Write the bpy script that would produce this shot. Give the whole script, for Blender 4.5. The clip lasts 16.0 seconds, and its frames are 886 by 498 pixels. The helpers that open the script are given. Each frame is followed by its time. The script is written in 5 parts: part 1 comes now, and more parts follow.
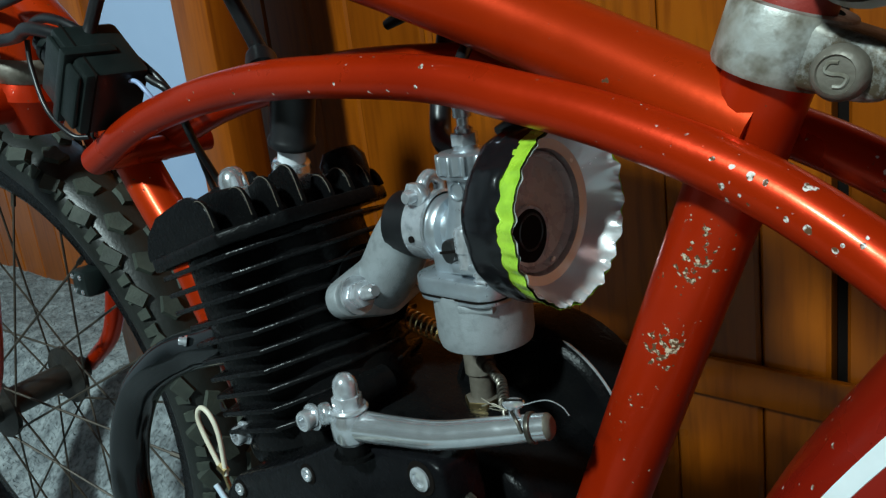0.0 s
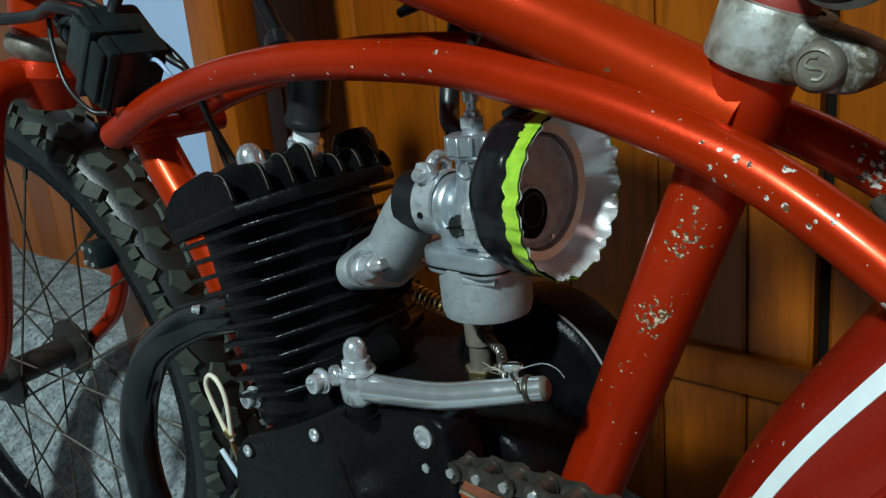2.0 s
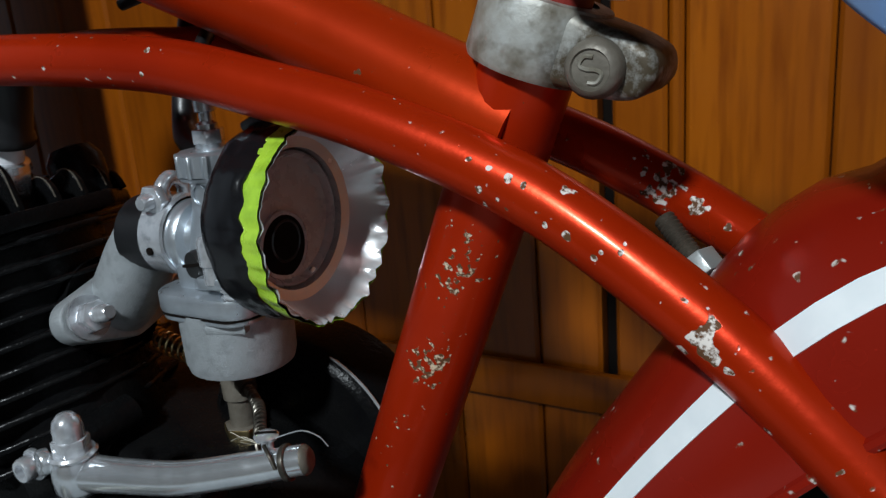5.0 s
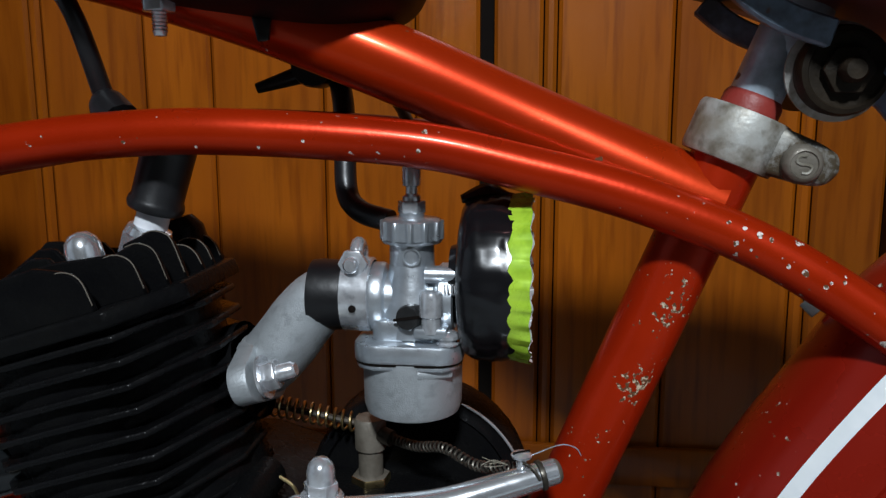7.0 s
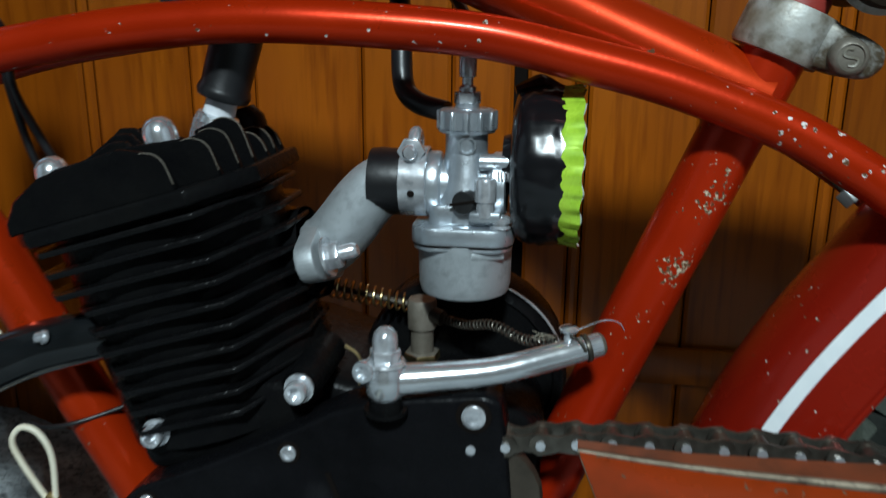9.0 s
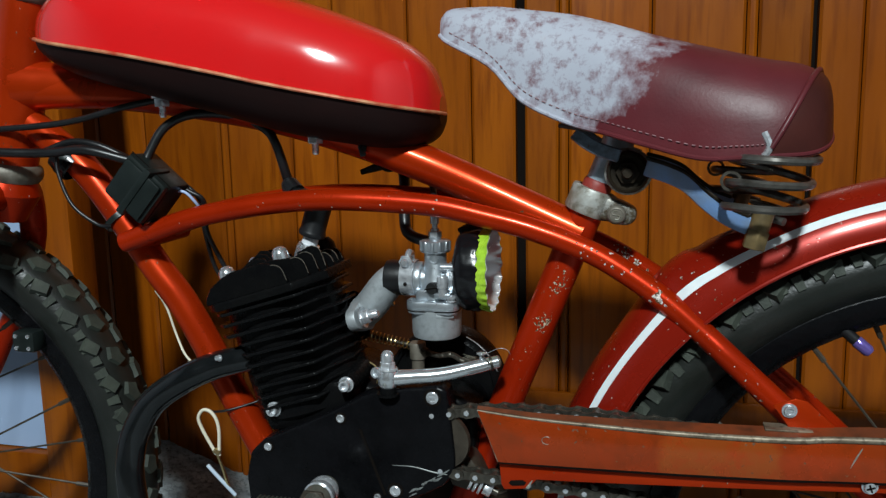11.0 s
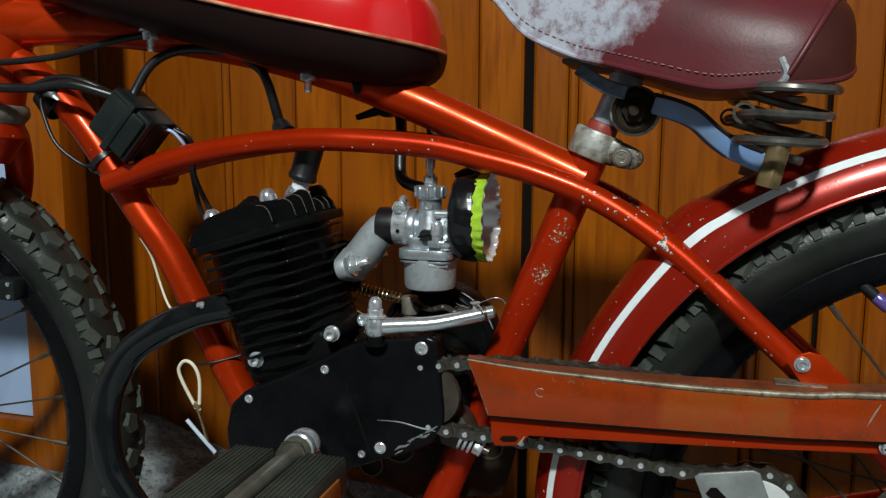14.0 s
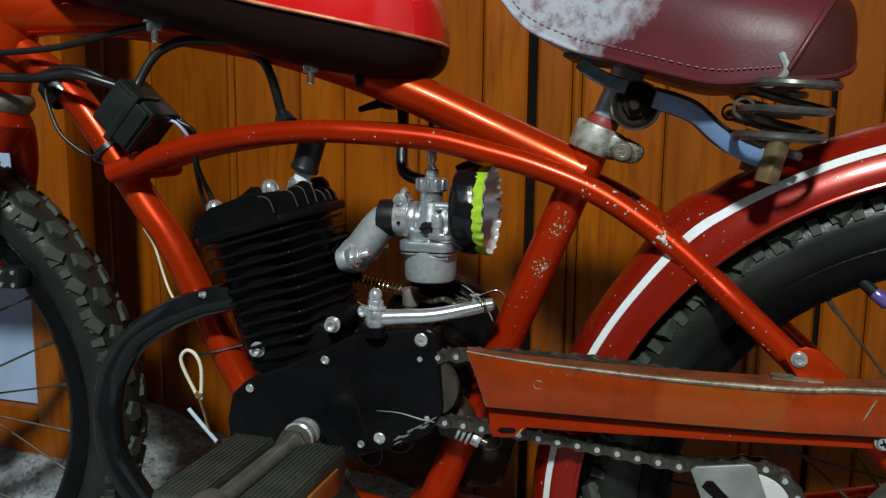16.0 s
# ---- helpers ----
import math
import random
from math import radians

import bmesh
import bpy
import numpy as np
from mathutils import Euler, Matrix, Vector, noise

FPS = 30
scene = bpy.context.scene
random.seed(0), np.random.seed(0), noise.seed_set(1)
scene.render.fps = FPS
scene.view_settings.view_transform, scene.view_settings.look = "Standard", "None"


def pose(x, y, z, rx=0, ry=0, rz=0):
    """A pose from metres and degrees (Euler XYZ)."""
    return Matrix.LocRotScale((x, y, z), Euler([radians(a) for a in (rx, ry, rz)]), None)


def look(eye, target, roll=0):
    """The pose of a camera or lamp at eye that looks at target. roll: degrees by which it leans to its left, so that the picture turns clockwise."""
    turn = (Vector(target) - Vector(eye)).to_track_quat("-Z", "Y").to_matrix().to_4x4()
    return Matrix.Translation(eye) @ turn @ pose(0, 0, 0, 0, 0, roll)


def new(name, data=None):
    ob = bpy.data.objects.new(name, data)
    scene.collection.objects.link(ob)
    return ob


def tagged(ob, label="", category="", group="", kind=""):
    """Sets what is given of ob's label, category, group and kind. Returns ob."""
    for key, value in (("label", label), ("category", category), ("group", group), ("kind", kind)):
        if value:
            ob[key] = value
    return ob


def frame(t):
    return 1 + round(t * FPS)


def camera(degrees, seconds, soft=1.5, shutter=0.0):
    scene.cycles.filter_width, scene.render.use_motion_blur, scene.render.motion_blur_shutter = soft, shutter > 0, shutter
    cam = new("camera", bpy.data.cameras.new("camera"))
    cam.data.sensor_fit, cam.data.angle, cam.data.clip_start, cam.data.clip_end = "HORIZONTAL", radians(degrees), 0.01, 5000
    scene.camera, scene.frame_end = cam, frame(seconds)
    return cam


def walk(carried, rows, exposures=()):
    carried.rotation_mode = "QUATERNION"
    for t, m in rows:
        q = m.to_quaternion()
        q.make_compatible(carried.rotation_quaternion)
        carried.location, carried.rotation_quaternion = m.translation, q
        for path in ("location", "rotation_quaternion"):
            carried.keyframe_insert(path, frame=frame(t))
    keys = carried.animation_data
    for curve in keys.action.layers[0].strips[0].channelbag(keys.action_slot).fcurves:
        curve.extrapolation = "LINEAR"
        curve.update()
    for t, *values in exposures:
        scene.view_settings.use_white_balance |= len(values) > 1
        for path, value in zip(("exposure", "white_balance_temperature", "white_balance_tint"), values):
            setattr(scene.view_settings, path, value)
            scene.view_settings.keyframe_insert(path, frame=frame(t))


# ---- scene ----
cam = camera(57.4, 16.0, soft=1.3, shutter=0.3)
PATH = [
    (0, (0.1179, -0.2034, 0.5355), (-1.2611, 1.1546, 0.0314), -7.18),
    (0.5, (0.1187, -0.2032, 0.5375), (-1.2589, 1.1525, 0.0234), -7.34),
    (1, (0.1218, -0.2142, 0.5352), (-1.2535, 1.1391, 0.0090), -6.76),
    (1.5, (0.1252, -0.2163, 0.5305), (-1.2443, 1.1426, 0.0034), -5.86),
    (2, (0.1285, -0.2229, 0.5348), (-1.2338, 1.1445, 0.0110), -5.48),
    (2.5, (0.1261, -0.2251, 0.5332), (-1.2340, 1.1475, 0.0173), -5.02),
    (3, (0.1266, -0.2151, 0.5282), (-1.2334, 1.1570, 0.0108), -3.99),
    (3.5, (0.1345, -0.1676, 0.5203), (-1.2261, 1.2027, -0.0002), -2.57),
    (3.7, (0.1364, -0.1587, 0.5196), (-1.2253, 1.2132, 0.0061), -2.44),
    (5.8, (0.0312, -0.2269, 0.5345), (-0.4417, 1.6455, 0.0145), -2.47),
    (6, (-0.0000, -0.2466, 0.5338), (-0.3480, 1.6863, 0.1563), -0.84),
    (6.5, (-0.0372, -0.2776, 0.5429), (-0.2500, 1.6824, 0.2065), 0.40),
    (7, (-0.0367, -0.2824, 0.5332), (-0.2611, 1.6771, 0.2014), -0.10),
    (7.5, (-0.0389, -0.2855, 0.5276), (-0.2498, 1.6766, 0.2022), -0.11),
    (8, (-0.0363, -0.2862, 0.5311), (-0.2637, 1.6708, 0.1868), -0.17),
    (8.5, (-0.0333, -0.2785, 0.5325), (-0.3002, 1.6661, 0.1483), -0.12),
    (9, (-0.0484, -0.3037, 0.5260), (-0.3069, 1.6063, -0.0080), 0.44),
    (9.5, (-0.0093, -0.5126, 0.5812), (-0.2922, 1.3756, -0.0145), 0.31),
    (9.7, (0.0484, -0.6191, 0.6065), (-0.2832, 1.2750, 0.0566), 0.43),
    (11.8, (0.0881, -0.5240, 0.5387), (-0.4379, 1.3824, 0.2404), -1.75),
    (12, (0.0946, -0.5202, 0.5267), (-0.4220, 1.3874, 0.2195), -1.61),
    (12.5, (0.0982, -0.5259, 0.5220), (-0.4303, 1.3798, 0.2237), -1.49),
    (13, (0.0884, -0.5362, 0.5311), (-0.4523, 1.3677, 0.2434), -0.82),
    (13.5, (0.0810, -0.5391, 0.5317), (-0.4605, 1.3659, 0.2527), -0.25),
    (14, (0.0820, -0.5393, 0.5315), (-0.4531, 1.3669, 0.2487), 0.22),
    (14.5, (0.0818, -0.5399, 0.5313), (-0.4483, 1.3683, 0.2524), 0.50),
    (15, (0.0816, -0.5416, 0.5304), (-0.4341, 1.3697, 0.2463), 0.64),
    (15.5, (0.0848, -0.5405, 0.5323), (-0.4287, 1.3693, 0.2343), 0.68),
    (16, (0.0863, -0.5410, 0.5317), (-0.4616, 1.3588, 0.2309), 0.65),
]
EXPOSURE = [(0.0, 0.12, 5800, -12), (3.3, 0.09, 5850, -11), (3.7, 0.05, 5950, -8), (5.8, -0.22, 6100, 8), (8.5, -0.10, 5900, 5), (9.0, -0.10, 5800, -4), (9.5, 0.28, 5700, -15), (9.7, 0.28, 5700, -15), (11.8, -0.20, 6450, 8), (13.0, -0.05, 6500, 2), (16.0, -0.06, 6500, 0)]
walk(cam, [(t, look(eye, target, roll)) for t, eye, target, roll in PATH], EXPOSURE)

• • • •

## Aim
In the listing above, find the lines holding the word "noise" and copy them.

## The completed task
from mathutils import Euler, Matrix, Vector, noise
random.seed(0), np.random.seed(0), noise.seed_set(1)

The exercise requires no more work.